Jede andere Stadt hätte da eine Riesensache draus gemacht!
Martin Sagel, Immobilienmakler aus Kerpen

Im Zuge dieser Unterhaltung, berichtet Sagel, habe der Musiker nebenher auch sein Erstaunen darüber zum Ausdruck gebracht, dass an dem Haus, in dem Beethoven immerhin acht Jahre lang die Sommerferien verbrachte, keine repräsentative Gedenktafel sei. Und er habe gefragt, weswegen die Stadt aus diesem Umstand kein Kapital schlage?

Er, Sagel, stimmte zu. „Jede andere Stadt hätte da eine Riesensache draus gemacht!“, meint mein Gegenüber und berichtet stolz, wie im vergangenen Jahr innerhalb von kurzer Zeit sogar ein Beethoven-Wochenende mit „zehn Kurzkonzerten in drei Kirchen“ auf die Beine gestellt wurde.

Beethovens Sommerfrische-Adresse ist eine besondere Würdigung wert

Man habe hochkarätige Musiker gewinnen können, Christoph Spering habe die musikalische Leitung übernommen, und die Konzertbesucher hätten nicht einmal Eintritt bezahlen müssen. Um die Kosten – beispielsweise für die ausgeliehenen historischen Instrumente – zu decken und vielleicht schon finanzielle Unterstützung für ein weiteres geplantes Konzertwochenende in diesem Sommer zu bekommen, sei er nun praktisch auf Betteltour.

„Ich hätte nicht gedacht, dass das so schwer ist“, bekennt der gebürtige Wipperfürther, der seit seinem fünften Lebensjahr in Kerpen wohnt. Aus seiner Sicht ist Beethovens Sommerfrische-Adresse jedoch auch deswegen eine besondere Würdigung wert, weil das Kerpener Haus, das einem Verwandten der Bonner Familie von Breuning gehörte, gewissermaßen der „Austragungsort“ von Beethovens erster Verliebtheit war.

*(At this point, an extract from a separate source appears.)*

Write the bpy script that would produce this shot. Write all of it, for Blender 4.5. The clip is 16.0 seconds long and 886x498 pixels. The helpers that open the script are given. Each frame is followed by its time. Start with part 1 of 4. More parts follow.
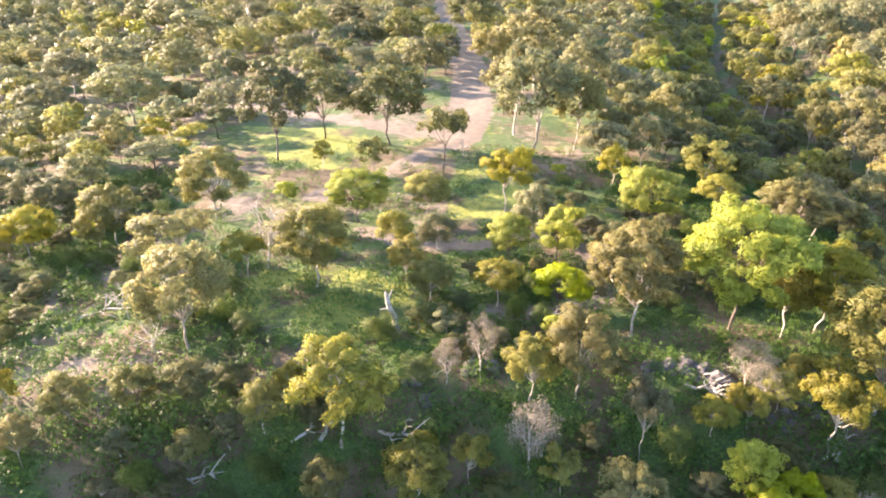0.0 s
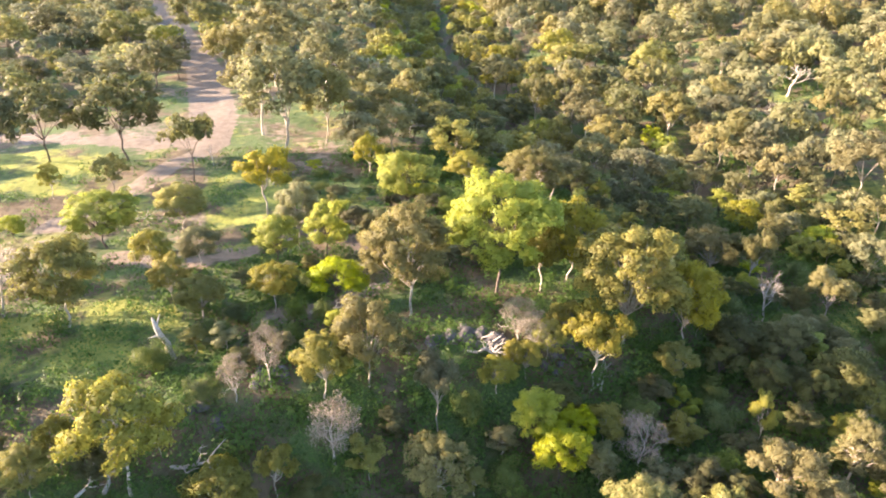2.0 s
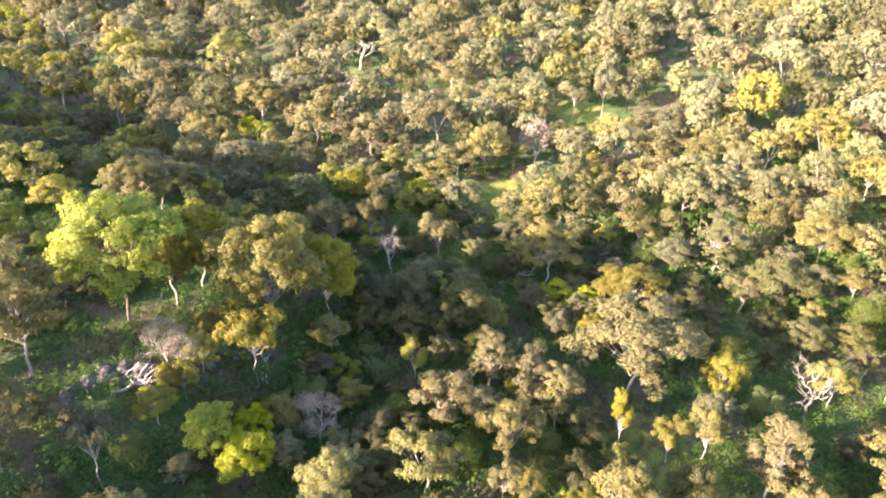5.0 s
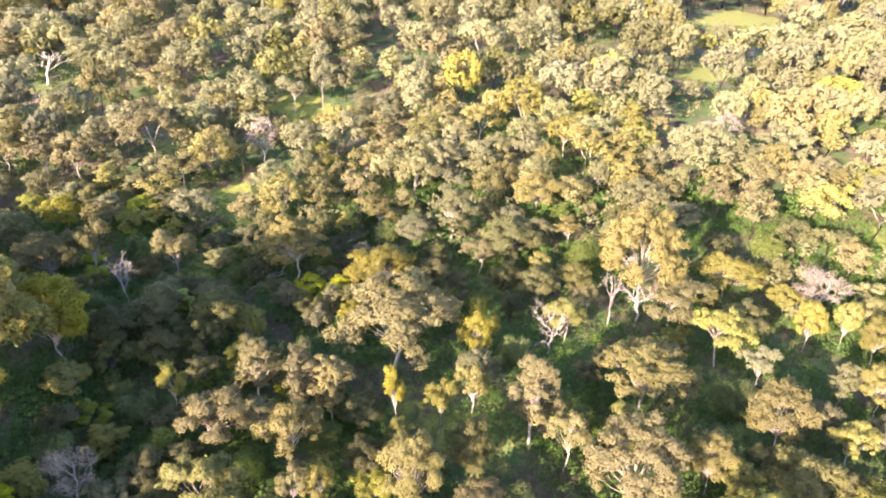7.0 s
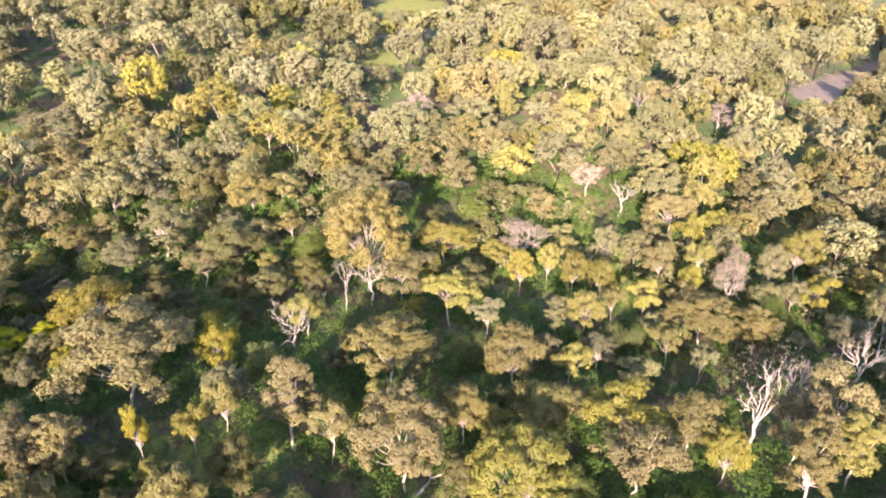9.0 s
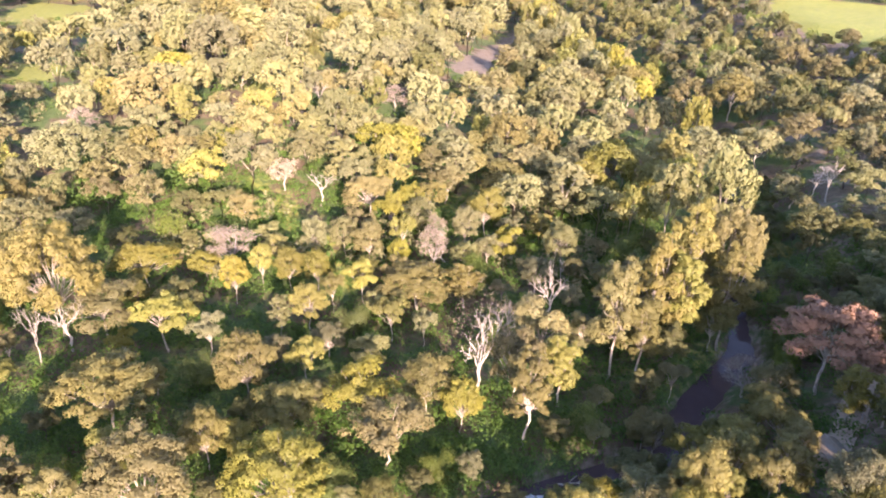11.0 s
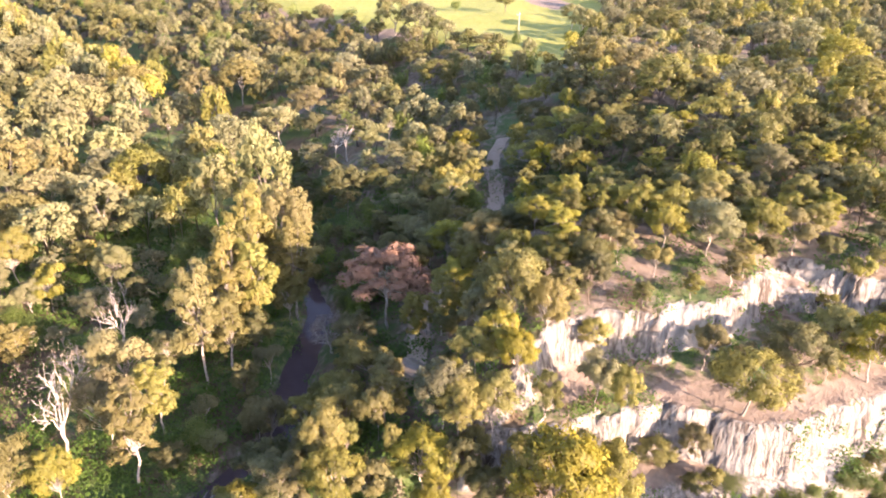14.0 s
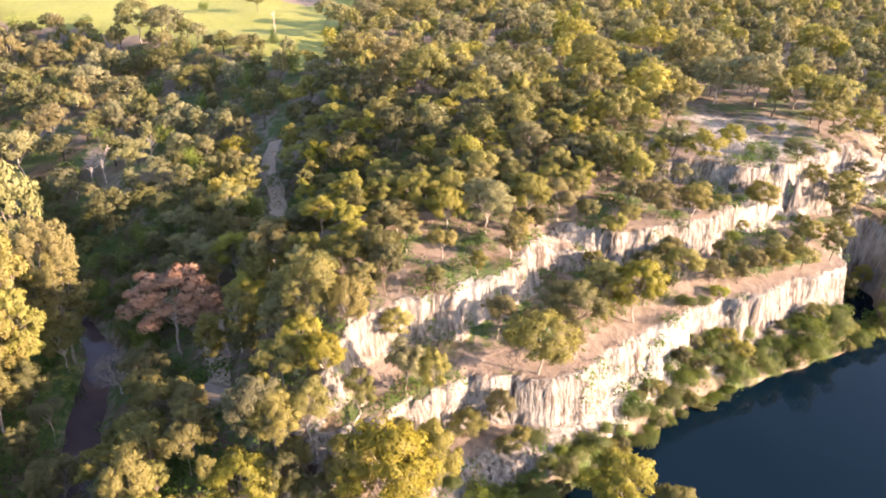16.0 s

Nicht zufällig sollte die einzige Oper des Komponisten zunächst „Eleonore“ heißen und wurde dann zu „Fidelio“. Martin Sagel ist sogar überzeugt, dass das weltberühmte „Für Elise“, das jedes Klavier spielende Kind so ziemlich als Erstes lernt, besagtem Fräulein von Breuning gewidmet ist.